In the non-specialized world of the New Testament era, the advice to heed (supposedly) older, wiser men was a lot easier to deal with. In today’s world, with its many narrow fields of specialization and burgeoning fields of knowledge, it takes a lot more for an older man to be “wiser”on a subject than in the first century.
And so, yet one more reason why we need to get better education in our churches — so that we don’t blindly follow some interpretation we assign to the text ourselves based on a bare surface reading, as opposed to the generating contexts.
Hale’s commentary exemplifies a serious problem with the authoritarian way. His use of 1 Peter 5:5 is entirely inappropriate, as I explained. But it’s also rather typical of the blindsided way that the authoritarians use Scripture: Without respect for contexts… unless it happens to serve their purposes, of course. And sadly, if you correct them on this sort of thing, they’ll just bring up 5 other passages they think support their views, and in the process make the same or similar interpretive errors each of the five times. And if you think that's bad, imagine Hale trying to counsel people using the Bible. I'd rather have my poodle do it than someone like Hale who is contextually clueless.

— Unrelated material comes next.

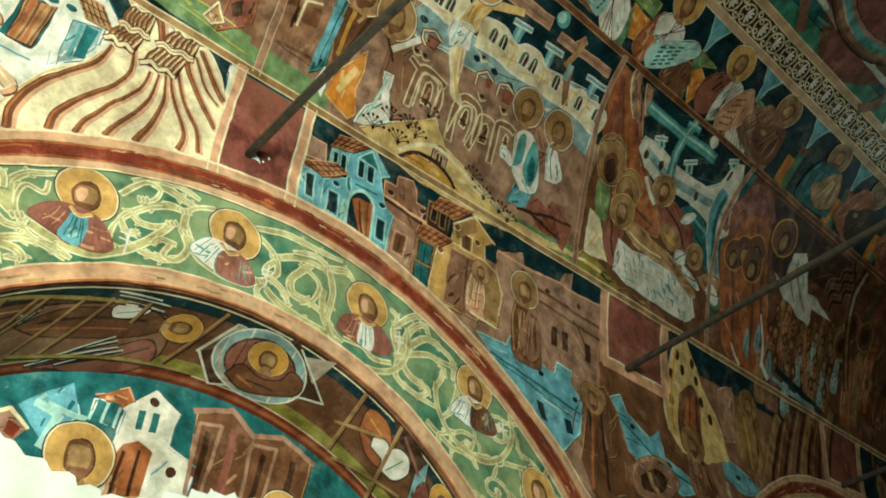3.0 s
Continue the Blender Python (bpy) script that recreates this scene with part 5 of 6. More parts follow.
patch(CROSS, "cream", [(1.838, 1.513), (1.887, 1.544), (1.933, 1.530), (1.955, 1.355), (2.009, 1.288), (2.012, 1.263), (1.936, 1.285), (1.901, 1.374), (1.859, 1.447)], 4.8, "painted_figure", tint("straw", stroke(bend([(1.893, 1.510), (1.917, 1.398), (1.982, 1.292)], 4), 0.02)) + tint("ochre", stroke(bend([(1.916, 1.517), (1.942, 1.390)], 3), 0.008)), True)
patch(CROSS, "white", [(1.824, 1.497), (1.799, 1.563), (1.814, 1.631), (1.920, 1.641), (1.929, 1.591), (1.945, 1.532), (1.881, 1.528)], 5.4, "painted_cloth", tint("aqua", stroke(bend([(1.833, 1.520), (1.839, 1.586), (1.841, 1.629)], 4), 0.008)) + tint("sea", stroke(bend([(1.896, 1.538), (1.902, 1.581), (1.908, 1.627)], 4), 0.007)), True)
CROSS.add("halo", tint("umber", [oval((1.894, 1.896), 0.118, n=24)]) + tint("white", [oval((1.894, 1.896), 0.114, n=24)]) + tint("gold", [oval((1.894, 1.896), 0.105, n=24)]) + tint("taupe", [oval((1.888, 1.877), 0.062, 0.075, 16)]) + tint("brown", [oval((1.892, 1.888), 0.05, 0.055, 14)]) + tint("tan", [oval((1.865, 1.861), 0.03, 0.03, 10)]), 6)
lines(CROSS, "flesh", [(2.512, 1.807), (2.542, 1.890), (2.554, 1.968)], 0.035, 4.4, "painted_figure")
lines(CROSS, "taupe", [(2.606, 1.625), (2.570, 1.709), (2.550, 1.798)], 0.045, 4.4, "painted_robe")
lines(CROSS, "mist", [(2.546, 1.732), (2.544, 1.816)], 0.04, 4.6, "painted_robe")
CROSS.add("painted_moon", tint("sea", [oval((2.376, 1.991), 0.045)]) + tint("aqua", [oval((2.361, 1.993), 0.03)]), 3)


def arch_shape(c, w, h):
    return [(c[0] - w / 2, c[1] - h / 2), (c[0] + w / 2, c[1] - h / 2)] + [(c[0] + w / 2 * math.cos(a * 0.314), c[1] + h * 0.12 + w * 0.5 * math.sin(a * 0.314)) for a in range(11)]


def arched_house(pn, c, w, h):
    """A mauve gable with nested outlines and an arched window."""
    out = []
    for k, col, drop in ((1.06, "cream", 0.0), (1.0, "brown", 0.0), (0.8, "cream", 0.04), (0.75, "mauve", 0.04), (0.5, "cream", 0.06), (0.43, "brown", 0.06), (0.3, "umber", 0.06)):
        out += tint(col, [arch_shape((c[0], c[1] - h * drop), w * k, h * (0.35 + 0.65 * k))])
    out += tint("cream", stroke([(c[0], c[1] - h * 0.2), (c[0], c[1] + h * 0.2)], 0.006))
    return pn.add("painted_house", out, 3)


for c, w, h in (((1.978, 0.958), 0.1, 0.1),):
    arched_house(CROSS, c, w, h)
patch(CROSS, "taupe", [(1.569, 1.079), (1.583, 1.236), (1.660, 1.401), (1.739, 1.302), (1.726, 1.123), (1.673, 1.034)], 2.2, "painted_rock")
for pts, w in (([(1.728, 1.111), (1.733, 1.233), (1.742, 1.304), (1.781, 1.327), (1.892, 1.310)], 0.028), ([(1.742, 1.298), (1.675, 1.326)], 0.02), ([(1.998, 1.076), (1.988, 1.209), (2.000, 1.304), (2.057, 1.326), (2.123, 1.302), (2.140, 1.197), (2.120, 1.096)], 0.03), ([(2.271, 1.096), (2.265, 1.213), (2.254, 1.307), (2.317, 1.323), (2.363, 1.317)], 0.026), ([(1.883, 1.134), (1.890, 1.216), (1.872, 1.296)], 0.022)):
    outlined(CROSS, pts, w)
for pts in ([(1.763, 1.119), (1.765, 1.221), (1.761, 1.285), (1.800, 1.308), (1.874, 1.302), (1.868, 1.216), (1.865, 1.130)], [(2.134, 1.122), (2.128, 1.232), (2.133, 1.287), (2.188, 1.311), (2.237, 1.287), (2.242, 1.190), (2.259, 1.107)], [(1.981, 1.107), (2.003, 1.218), (2.027, 1.276), (2.074, 1.289), (2.095, 1.214), (2.091, 1.108)]):
    lines(CROSS, "cream", pts, 0.011, 4.2, "painted_line")
for pts in ([(1.796, 1.160), (1.792, 1.211), (1.793, 1.262), (1.815, 1.280), (1.834, 1.261), (1.840, 1.215), (1.840, 1.163)], [(2.169, 1.158), (2.166, 1.212), (2.168, 1.255), (2.193, 1.268), (2.213, 1.242), (2.217, 1.168)], [(2.029, 1.178), (2.033, 1.231), (2.044, 1.269), (2.064, 1.268), (2.070, 1.223), (2.066, 1.170)], [(2.319, 1.213), (2.311, 1.255), (2.319, 1.281), (2.342, 1.269), (2.344, 1.223)]):
    patch(CROSS, "brown", pts, 4.4, "painted_window", tint("cream", stroke(pts + pts[:1], 0.008)) + tint("umber", stroke([between(pts[0], pts[1], 0.5), between(pts[-1], pts[-2], 0.4)], 0.012)))
for wall, roof in (([(1.719, 1.437), (1.710, 1.485), (1.778, 1.492), (1.767, 1.438)], [(1.715, 1.427), (1.686, 1.448), (1.679, 1.487), (1.733, 1.518), (1.784, 1.495)]), ([(2.113, 1.430), (2.099, 1.477), (2.141, 1.476), (2.142, 1.439)], [(2.046, 1.415), (2.040, 1.466), (2.088, 1.506), (2.144, 1.482)]), ([(2.226, 1.433), (2.216, 1.490), (2.280, 1.490), (2.271, 1.435)], [(2.192, 1.429), (2.186, 1.493), (2.235, 1.516), (2.293, 1.492)])):
    patch(CROSS, "wine", wall, 4.2, "painted_dormer", tint("brown", stroke(roof, 0.022)) + tint("cream", stroke(roof, 0.009)))
for p in ((1.734, 1.369), (2.108, 1.369), (2.259, 1.375), (1.685, 1.364), (2.039, 1.545)):
    CROSS.add("painted_loophole", tint("cream", stroke(bend([(p[0] - 0.03, p[1] + 0.02), (p[0], p[1] - 0.012), (p[0] + 0.03, p[1] + 0.005)], 3), 0.008)) + tint("umber", [oval((p[0], p[1] + 0.012), 0.014, 0.01, 8)]), 4.2)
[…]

For that reason, it’s little wonder so many of our pastors teach such insipid sermons; and little wonder, in turn, that their congregations as a whole do so little to serve the Kingdom. America has incredible resources, and if even a tenth of that could be turned to serve and implement the Kingdom in the world – well, you can connect the dots.
What is at stake here is far more than Geisler vs. Licona – it’s also the future of Christianity in America. The good news is that Licona’s side of the debate has an excellent chance of taking the day – in good measure because Licona has a much better idea how to get the word out. I consider Licona’s interviews of Wallace and Copan, for example, to have been sheer tactical brilliance, and hope he will do more like them.